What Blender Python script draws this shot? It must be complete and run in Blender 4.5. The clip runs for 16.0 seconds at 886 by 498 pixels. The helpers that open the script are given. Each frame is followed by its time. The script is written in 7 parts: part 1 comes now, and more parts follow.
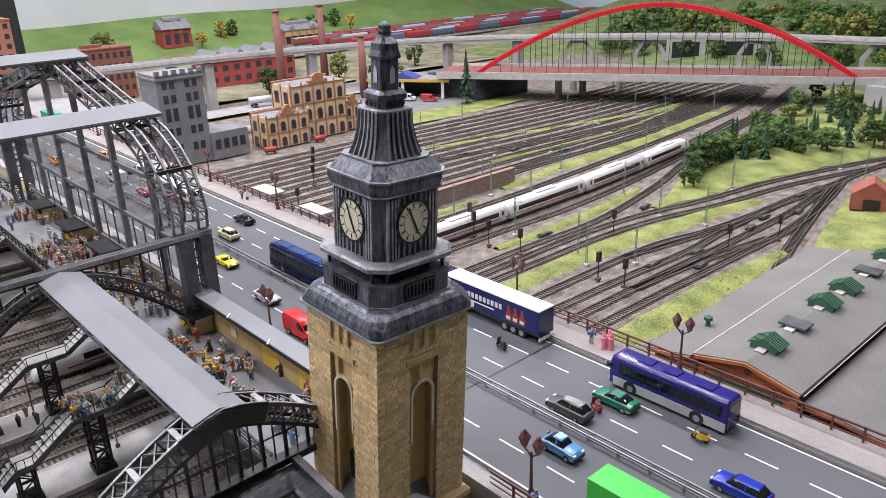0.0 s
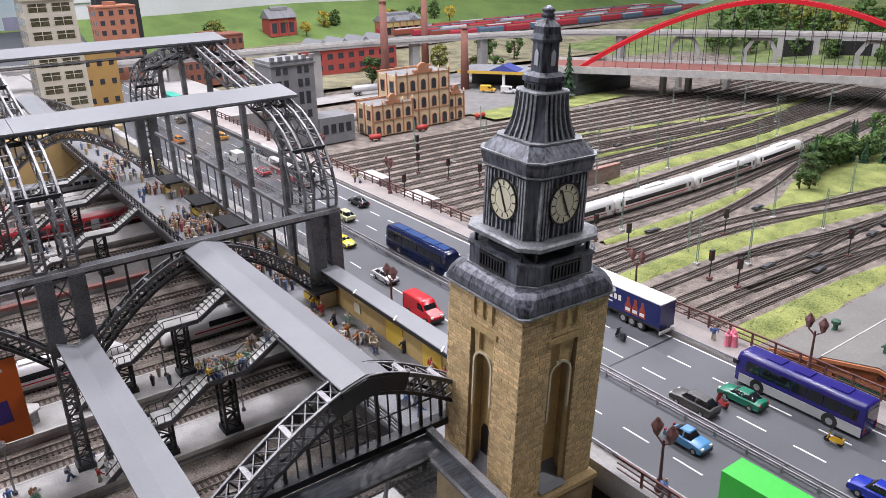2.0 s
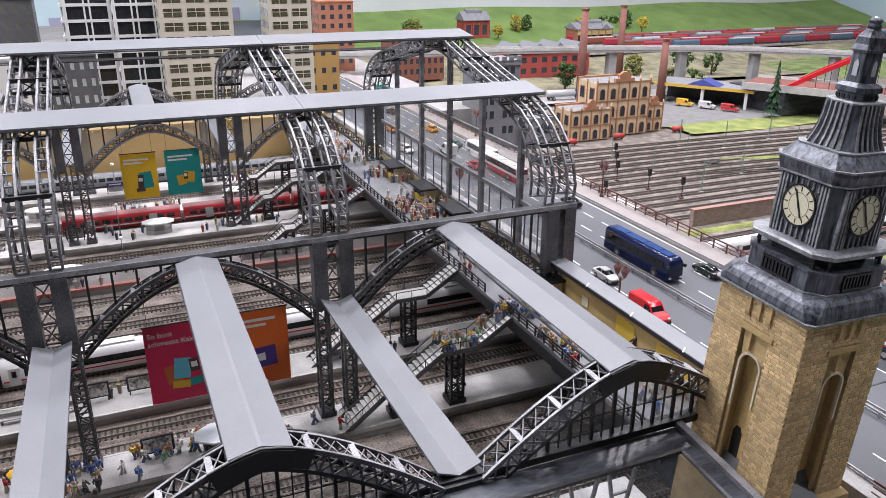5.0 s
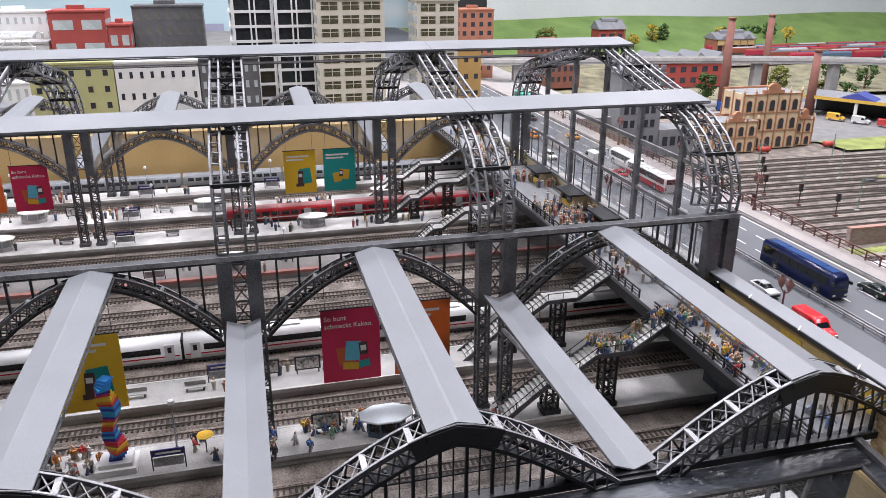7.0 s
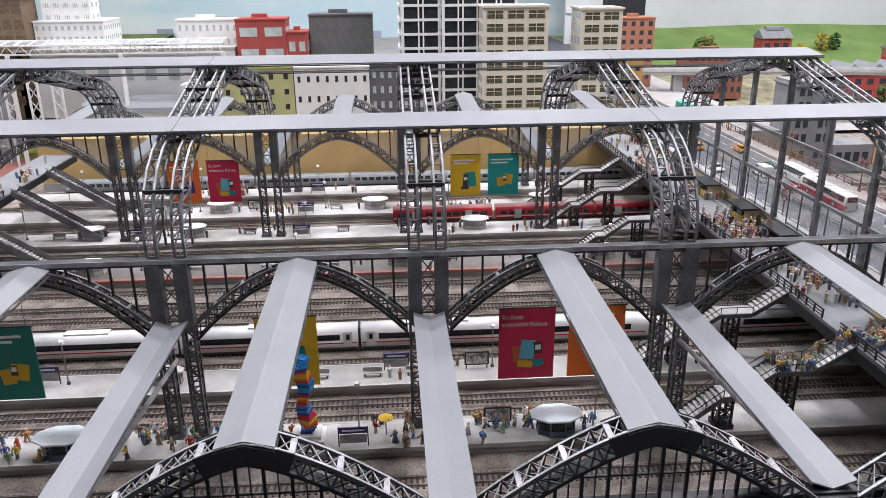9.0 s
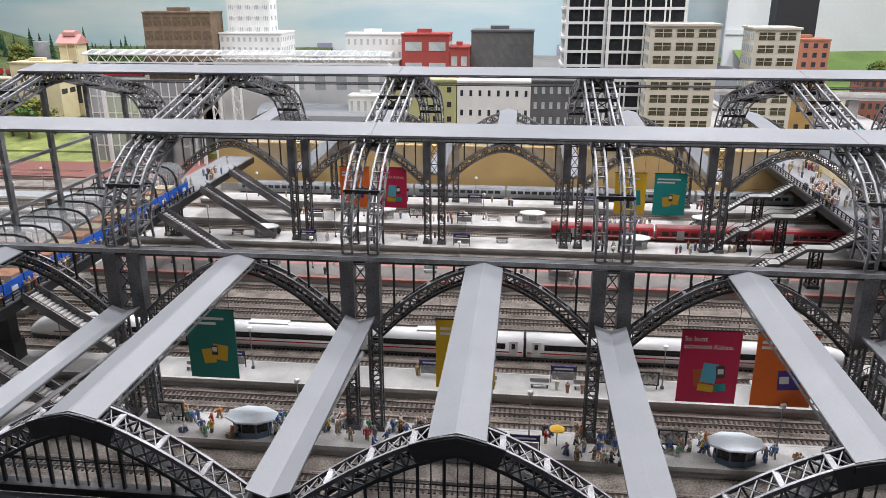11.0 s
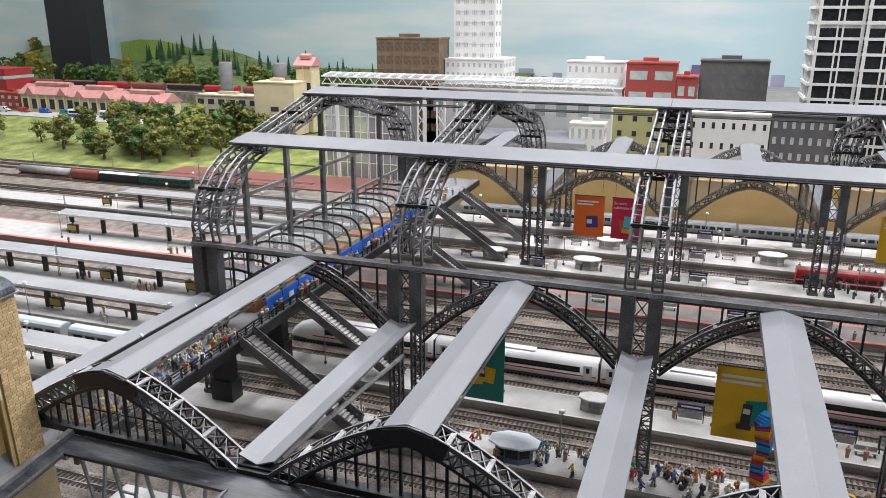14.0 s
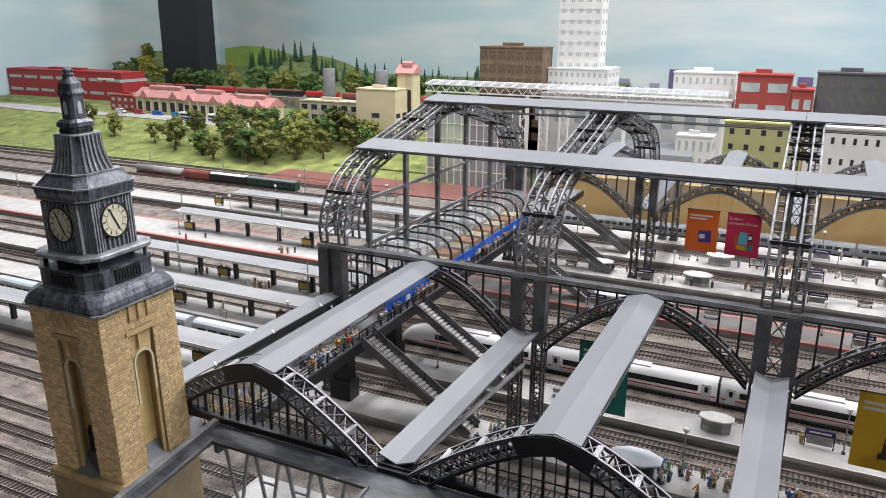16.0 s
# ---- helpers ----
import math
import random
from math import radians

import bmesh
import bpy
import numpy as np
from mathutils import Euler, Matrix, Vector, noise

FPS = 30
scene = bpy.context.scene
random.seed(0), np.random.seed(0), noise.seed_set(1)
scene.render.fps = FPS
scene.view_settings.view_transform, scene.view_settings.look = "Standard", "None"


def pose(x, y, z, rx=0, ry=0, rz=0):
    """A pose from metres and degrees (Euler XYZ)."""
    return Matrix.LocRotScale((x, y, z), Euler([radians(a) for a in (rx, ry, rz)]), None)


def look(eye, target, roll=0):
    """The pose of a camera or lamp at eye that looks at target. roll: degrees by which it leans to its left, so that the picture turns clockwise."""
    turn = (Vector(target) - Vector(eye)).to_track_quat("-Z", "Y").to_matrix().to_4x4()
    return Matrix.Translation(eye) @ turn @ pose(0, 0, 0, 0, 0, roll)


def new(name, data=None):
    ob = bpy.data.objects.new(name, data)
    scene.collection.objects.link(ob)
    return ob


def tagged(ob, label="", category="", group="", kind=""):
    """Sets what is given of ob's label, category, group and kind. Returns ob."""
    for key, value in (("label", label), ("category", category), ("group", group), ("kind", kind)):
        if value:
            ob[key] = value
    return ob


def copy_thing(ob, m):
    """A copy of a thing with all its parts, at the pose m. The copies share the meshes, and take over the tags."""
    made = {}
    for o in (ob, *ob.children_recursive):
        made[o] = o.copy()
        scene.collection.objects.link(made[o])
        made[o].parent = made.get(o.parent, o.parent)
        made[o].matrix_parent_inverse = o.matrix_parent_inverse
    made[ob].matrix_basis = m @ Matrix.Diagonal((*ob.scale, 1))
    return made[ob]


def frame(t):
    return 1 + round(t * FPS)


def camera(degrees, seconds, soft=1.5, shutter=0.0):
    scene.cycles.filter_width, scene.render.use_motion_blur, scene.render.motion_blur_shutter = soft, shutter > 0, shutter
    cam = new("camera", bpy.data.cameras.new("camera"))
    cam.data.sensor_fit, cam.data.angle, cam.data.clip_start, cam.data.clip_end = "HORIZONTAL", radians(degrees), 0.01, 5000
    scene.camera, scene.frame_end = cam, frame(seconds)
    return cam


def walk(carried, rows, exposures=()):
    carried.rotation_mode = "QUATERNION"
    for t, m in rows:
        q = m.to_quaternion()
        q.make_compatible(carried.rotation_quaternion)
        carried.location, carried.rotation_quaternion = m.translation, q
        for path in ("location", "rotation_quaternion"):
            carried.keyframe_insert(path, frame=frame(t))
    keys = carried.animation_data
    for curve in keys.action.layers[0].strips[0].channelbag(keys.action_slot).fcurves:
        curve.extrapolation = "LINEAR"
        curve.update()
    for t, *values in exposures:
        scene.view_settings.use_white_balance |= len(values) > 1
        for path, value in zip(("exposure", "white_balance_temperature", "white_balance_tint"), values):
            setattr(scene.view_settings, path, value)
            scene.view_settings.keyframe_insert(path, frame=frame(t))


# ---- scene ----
cam = camera(60.2, 16.0, 0.8)
PATH = [
    (0, (0.059, -0.007, 0.616), (-1.328, 1.234, -0.118), -1.9),
    (0.5, (0.049, -0.017, 0.614), (-1.367, 1.187, -0.127), -1.9),
    (1, (0.042, -0.032, 0.612), (-1.407, 1.13, -0.13), -1.8),
    (1.5, (0.039, -0.046, 0.612), (-1.444, 1.072, -0.13), -1.7),
    (2, (0.037, -0.061, 0.611), (-1.478, 1.014, -0.13), -1.5),
    (2.5, (0.031, -0.078, 0.608), (-1.52, 0.947, -0.128), -1.5),
    (3, (0.026, -0.099, 0.611), (-1.559, 0.874, -0.125), -1.3),
    (3.5, (0.026, -0.118, 0.612), (-1.592, 0.802, -0.12), -1.2),
    (4, (0.027, -0.132, 0.612), (-1.624, 0.729, -0.117), -0.9),
    (4.5, (0.021, -0.155, 0.61), (-1.662, 0.645, -0.116), -0.5),
    (4.7, (0.018, -0.167, 0.609), (-1.677, 0.61, -0.116), -0.1),
    (6.8, (0.029, -0.254, 0.609), (-1.777, 0.237, -0.097), 0.2),
    (7, (0.03, -0.258, 0.61), (-1.783, 0.206, -0.095), 0.1),
    (7.5, (0.032, -0.268, 0.61), (-1.8, 0.124, -0.092), 0.0),
    (8, (0.036, -0.281, 0.612), (-1.814, 0.025, -0.085), -0.1),
    (8.5, (0.041, -0.304, 0.614), (-1.823, -0.086, -0.077), -0.1),
    (8.7, (0.046, -0.314, 0.616), (-1.822, -0.135, -0.074), -0.3),
    (10.8, (0.066, -0.394, 0.61), (-1.819, -0.55, -0.038), 0.0),
    (11, (0.067, -0.404, 0.609), (-1.816, -0.606, -0.034), -0.1),
    (11.5, (0.068, -0.439, 0.61), (-1.806, -0.74, -0.023), 0.1),
    (12, (0.07, -0.468, 0.61), (-1.793, -0.842, -0.014), 0.2),
    (12.5, (0.074, -0.49, 0.609), (-1.776, -0.934, -0.006), 0.3),
    (13, (0.08, -0.507, 0.61), (-1.758, -1.015, 0.005), 0.3),
    (13.5, (0.083, -0.531, 0.614), (-1.739, -1.099, 0.017), 0.2),
    (14, (0.091, -0.553, 0.617), (-1.714, -1.184, 0.032), 0.1),
    (14.5, (0.101, -0.573, 0.618), (-1.687, -1.26, 0.044), 0.1),
    (15, (0.109, -0.583, 0.622), (-1.657, -1.329, 0.052), 0.0),
    (15.5, (0.116, -0.597, 0.621), (-1.634, -1.38, 0.053), 0.3),
    (16, (0.12, -0.612, 0.618), (-1.611, -1.437, 0.052), 0.4),
]
walk(cam, [(t, look(eye, target, roll)) for t, eye, target, roll in PATH], [(0, -0.06, 6400, 20), (3.5, 0.03, 6380, 20), (7, 0.1, 6340, 19), (11, 0.03, 6480, 15), (16, 0.0, 6500, 14)])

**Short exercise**
Repeat exactly and only the lines from the start of the data above through the line that holds "import bmesh", inclusive. Pictures do not belong in the copy.

**Complete response**
What Blender Python script draws this shot? It must be complete and run in Blender 4.5. The clip runs for 16.0 seconds at 886 by 498 pixels. The helpers that open the script are given. Each frame is followed by its time. The script is written in 7 parts: part 1 comes now, and more parts follow.
0.0 s
2.0 s
5.0 s
7.0 s
9.0 s
11.0 s
14.0 s
16.0 s
# ---- helpers ----
import math
import random
from math import radians

import bmesh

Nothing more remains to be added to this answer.